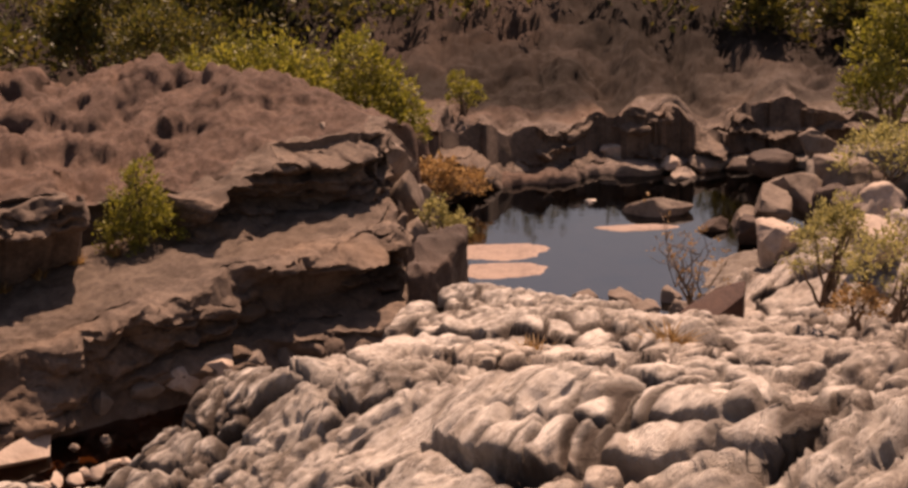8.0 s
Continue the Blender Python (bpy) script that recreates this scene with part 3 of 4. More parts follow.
for k, (x, y, z, r) in enumerate(((5.0, 10.75, 0.2, 0.2), (5.3, 10.7, 0.22, 0.26), (5.62, 10.66, 0.25, 0.3), (5.95, 10.66, 0.22, 0.22), (4.6, 10.78, 0.18, 0.17), (6.3, 10.7, 0.2, 0.2), (4.45, 10.4, 0.0, 0.09), (4.2, 10.45, 0.0, 0.08))):
    round_rock("bank_stone", (x, y, z), (r, r * 0.7, r * 0.6), M_TAN if k in (1, 2) else M_PLATE, "worn rounded stone at the foot of the ledge", seed=230 + k, turn=15 * k, group="stones at the ledge foot")
M_ALGAE = leaf_material("yellow_green_algae", (0.19, 0.165, 0.025), (0.26, 0.22, 0.04), (0.31, 0.26, 0.06))
floating_mat("algae_patch", (-0.43, 10.75), 0.31, 0.19, 6, M_ALGAE, "yellow-green algae floating on brown water", "algae", seed=3, lumps=0.03, z=0.02)

# ---- bushes on the bank ----
bush("bush", (0.05, 12.75, 0.95), [(-0.75, -0.3, 0.05, 0.42, 0.36), (-0.62, -0.1, 0.52, 0.44, 0.36), (-0.2, 0.1, 0.58, 0.42, 0.32), (-0.18, -0.5, 0.12, 0.3, 0.2), (-0.45, -0.62, -0.12, 0.22, 0.2),
                                   (0.45, 0.05, 0.5, 0.32, 0.36), (0.72, 0.0, 0.36, 0.36, 0.34), (1.0, -0.3, 0.06, 0.34, 0.32), (1.14, -0.55, -0.2, 0.27, 0.28), (0.05, 0.1, 0.3, 0.3, 0.25), (-0.95, -0.35, 0.0, 0.25, 0.22), (-0.75, -0.05, 0.62, 0.26, 0.22), (-0.3, -0.7, 0.0, 0.25, 0.16), (0.08, -0.66, 0.24, 0.2, 0.15)],
     15000, 0.055, M_LEAF, "leafy yellow-green bush spreading over a dark boulder", stems=14, seed=21)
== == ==
Goal of the exercise: Go through the material above and print all of it exactly, except the pictures.

Task solution:
8.0 s
Continue the Blender Python (bpy) script that recreates this scene with part 3 of 4. More parts follow.
for k, (x, y, z, r) in enumerate(((5.0, 10.75, 0.2, 0.2), (5.3, 10.7, 0.22, 0.26), (5.62, 10.66, 0.25, 0.3), (5.95, 10.66, 0.22, 0.22), (4.6, 10.78, 0.18, 0.17), (6.3, 10.7, 0.2, 0.2), (4.45, 10.4, 0.0, 0.09), (4.2, 10.45, 0.0, 0.08))):
    round_rock("bank_stone", (x, y, z), (r, r * 0.7, r * 0.6), M_TAN if k in (1, 2) else M_PLATE, "worn rounded stone at the foot of the ledge", seed=230 + k, turn=15 * k, group="stones at the ledge foot")
M_ALGAE = leaf_material("yellow_green_algae", (0.19, 0.165, 0.025), (0.26, 0.22, 0.04), (0.31, 0.26, 0.06))
floating_mat("algae_patch", (-0.43, 10.75), 0.31, 0.19, 6, M_ALGAE, "yellow-green algae floating on brown water", "algae", seed=3, lumps=0.03, z=0.02)

# ---- bushes on the bank ----
bush("bush", (0.05, 12.75, 0.95), [(-0.75, -0.3, 0.05, 0.42, 0.36), (-0.62, -0.1, 0.52, 0.44, 0.36), (-0.2, 0.1, 0.58, 0.42, 0.32), (-0.18, -0.5, 0.12, 0.3, 0.2), (-0.45, -0.62, -0.12, 0.22, 0.2),
                                   (0.45, 0.05, 0.5, 0.32, 0.36), (0.72, 0.0, 0.36, 0.36, 0.34), (1.0, -0.3, 0.06, 0.34, 0.32), (1.14, -0.55, -0.2, 0.27, 0.28), (0.05, 0.1, 0.3, 0.3, 0.25), (-0.95, -0.35, 0.0, 0.25, 0.22), (-0.75, -0.05, 0.62, 0.26, 0.22), (-0.3, -0.7, 0.0, 0.25, 0.16), (0.08, -0.66, 0.24, 0.2, 0.15)],
     15000, 0.055, M_LEAF, "leafy yellow-green bush spreading over a dark boulder", stems=14, seed=21)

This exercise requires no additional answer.